Nevada broke a record this election cycle by having five openings in the Legislature before a regular session.
State law requires county commissioners to appoint replacements to the vacant seats, and they have been busy this month. The Clark County Commission appointed three lawmakers this week.
Six legislators were appointed before each of two special sessions, but having five new faces not chosen by voters for a regular session in Carson City is a first.
The five legislative vacancies were generated by:
■ Senate Majority Leader Aaron Ford, who resigned after he was elected attorney general.
■ Sen.
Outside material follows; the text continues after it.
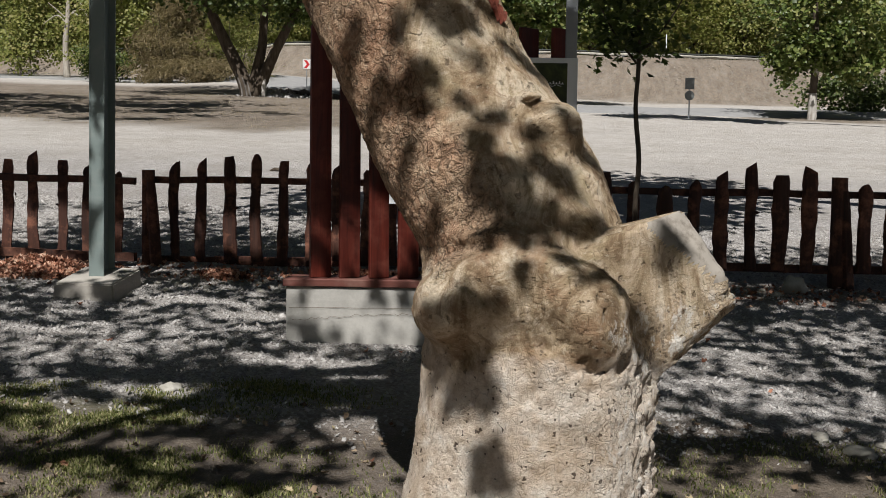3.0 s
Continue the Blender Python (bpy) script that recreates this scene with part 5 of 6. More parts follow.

Tick Segerblom, who resigned after being elected to the Clark County Commission.
■ Assemblyman Chris Brooks, who was appointed to replace Segerblom in the Senate.
■ Assemblywoman Olivia Diaz, who resigned and plans to run for the Las Vegas City Council.
■ Assemblyman-elect Dennis Hof, who died three weeks before winning his election.
The last time Nevada had so many appointments was the 2016 special session, which lasted five days. Six legislators were appointed, including Sen. Julia Ratti, who later won election to the seat. The state also had six appointments in 1958 before a two-day special session, according to the Legislative Counsel Bureau research library.
Political scientist Eric Herzik said it’s not unusual to have so many appointments, since lawmakers who seek one office while they hold another have a fallback if they lose.
“You don’t give up your seat and then run,” said Herzik, chairman of the political science department at the University of Nevada, Reno. “You want to have a safety net if you lose.”
Fourteen legislators ran uncontested in the Nov. 6 election. That means voters didn’t have a choice in the selection of 19 lawmakers in the general election.
But Herzik said the appointed legislators will eventually face voters, giving them incentive to work hard during their term.
“The person who is appointed is just as much a legislator as someone who won by a landslide or someone who won by one vote in a contested election,” Herzik said. “The person appointed to Ford’s seat will face voters in two years. They’ll have to make a connection with voters in the district and represent it well enough to run for re-election.”
The Clark County Commission this week appointed Brooks in Senate District 3 and Public Utilities Commission attorney Dallas Harris in Senate District 11. Commissioners from Nye, Lincoln and Clark counties on Friday appointed Gregory Hafen II to fill Hof’s Assembly District 36 seat.
Replacements for Brooks and Diaz in the Assembly have not been selected.